I pledge to discharge the responsibilities of this job to the best of my ability,” Barrett promised during the announcement.

Barrett currently serves on the U.S. Court of Appeals for the 7th Circuit, after having been confirmed in 2017. She has been teaching law at the University since 2002 and was named professor of the year by three of the law school’s graduating classes.

The nominee attended Rhodes College for undergraduate, where she received a B.A. in English literature, and she earned her J.D. from Notre Dame. She was named a Kiley Fellow and earned the Hoynes Prize, which is the law school’s highest honor.

After graduating from Notre Dame, Barrett clerked for the late Justice Antonin Scalia. Like Scalia, Barrett is a strict originalist and textualist, believing in the importance of viewing the law through the eyes of the founding fathers as well as the public the Constitution was created to serve.

“If a judge parts from the text in the service of a more general purpose, that judge risks undoing the very compromise that made the enactment of the statute possible,” she said in a lecture in 2018 at Notre Dame.

Maria Leontaras | The Observer

Law professor Amy Coney Barrett spoke at a women’s empowerment brunch March 1 in the Dahnke Ballroom.

Originally from New Orleans, La., Barrett currently lives in South Bend, Ind. with her husband, Jesse, whom she met in law school, and commutes to Chicago for her judgeship. The couple has seven children, two of which they adopted from Haiti. 

A devout Catholic, Barrett has spoken on being both a judge and a Catholic. At a 2019 event hosted by the Notre Dame Club of D.C., she mentioned the lessons she learned from Scalia, a fellow Catholic, and described him as “a man of faith.” 

“He took a lot of criticism from many quarters for the values that he had and the choices that he made, his Catholicism and his faith,” she said at the event

As a part of Notre Dame’s Faculty for Life, Barrett signed a letter in 2015 addressed to Catholic bishops affirming the teachings of the Church, including the “value of human life from conception to natural death.” 

Barrett’s faith has raised concerns in the past as opponents have questioned whether Barrett can set her religious beliefs aside and remain unbiased while judging.

At Barrett’s confirmation hearing to serve on the 7th Circuit Court of Appeals in 2017, Sen.
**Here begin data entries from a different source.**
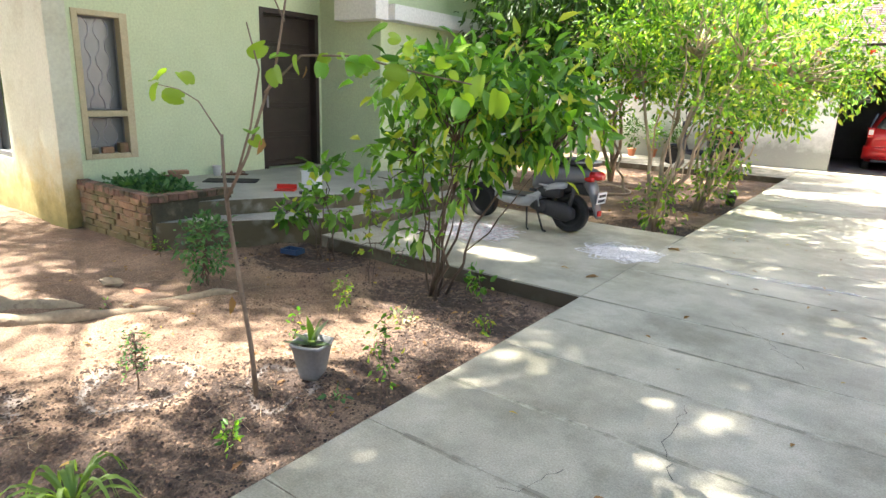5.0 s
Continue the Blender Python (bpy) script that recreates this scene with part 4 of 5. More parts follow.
# ---- plants ----
def clumps(seed, centre, radii, count, size, clusters, per=10, spread=0.09):
    """Crown masses of uneven size scattered through a larger outline, with gaps between them."""
    rng = np.random.default_rng(seed)
    made = []
    for k in range(count):
        d = rng.normal(0, 1, 3)
        d = d / np.linalg.norm(d) * rng.uniform(0.35, 1.0) ** 0.6
        f = rng.uniform(0.6, 1.35)
        made.append((tuple(np.array(centre) + d * np.array(radii)), (size * f, size * f * rng.uniform(0.8, 1.1), size * f * rng.uniform(0.5, 0.8)), int(clusters * f * f), per, spread))
    return made


tree("shrub", "leafy bright green shrub with several stems, beside the concrete path", (-2.50, 5.99, -0.12),
     [(0.15, 0.05, 1.3, 0.014), (-0.25, 0.0, 1.15, 0.011), (0.50, 0.1, 1.4, 0.013), (0.0, 0.2, 1.5, 0.012), (0.3, -0.2, 1.3, 0.014), (0.1, -0.1, 1.0, 0.012), (0.72, 0.0, 1.25, 0.012), (0.38, 0.15, 1.5, 0.011), (-0.1, -0.12, 1.2, 0.010), (0.22, 0.0, 1.4, 0.013), (0.9, 0.1, 1.2, 0.009)],
     clumps(61, (0.28, 0.05, 1.50), (0.72, 0.62, 0.32), 13, 0.27, 11, 9, 0.085) + [((0.62, 0.1, 1.75), (0.55, 0.5, 0.36), 46, 9, 0.085), ((0.92, 0.15, 1.48), (0.36, 0.34, 0.26), 17, 9, 0.08), ((-0.32, -0.05, 1.10), (0.36, 0.36, 0.24), 16, 8, 0.07), ((-0.1, -0.1, 0.62), (0.22, 0.2, 0.16), 6, 7, 0.06), ((0.0, 0.0, 0.92), (0.24, 0.24, 0.18), 8, 8, 0.07)],
     L_BED, M_STEM, 0.155, 0.37, 0.6, 3, 9, 0.03, category="shrub")

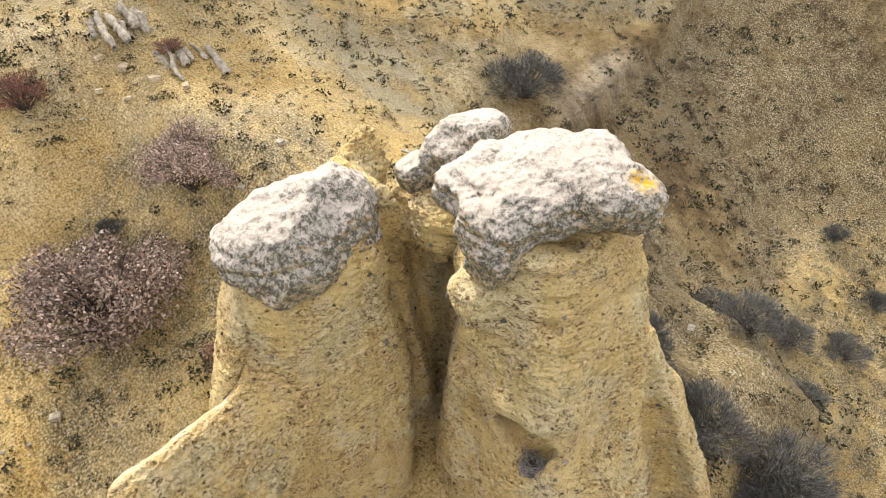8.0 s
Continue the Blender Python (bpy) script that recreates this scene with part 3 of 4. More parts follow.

Dianne Feinstein questioned whether her faith would influence her decisions on the bench. Barrett discussed her faith during the hearing but said her religious beliefs would not affect her decisions as a judge.

If confirmed, Barrett would be the fifth woman to serve on the Supreme Court. At 48 years old, replacing Ginsburg with Barrett will reinforce a conservative majority in the court for years to come.

University President Fr. John Jenkins congratulated Barrett on her nomination in a press release Saturday.

“An alumna and a faculty member of Notre Dame Law School, Judge Barrett has epitomized the University’s commitment to teaching, scholarship, justice and service to society,” he said. “She is a person of the utmost integrity who, as a jurist, acts first and foremost in accord with the law.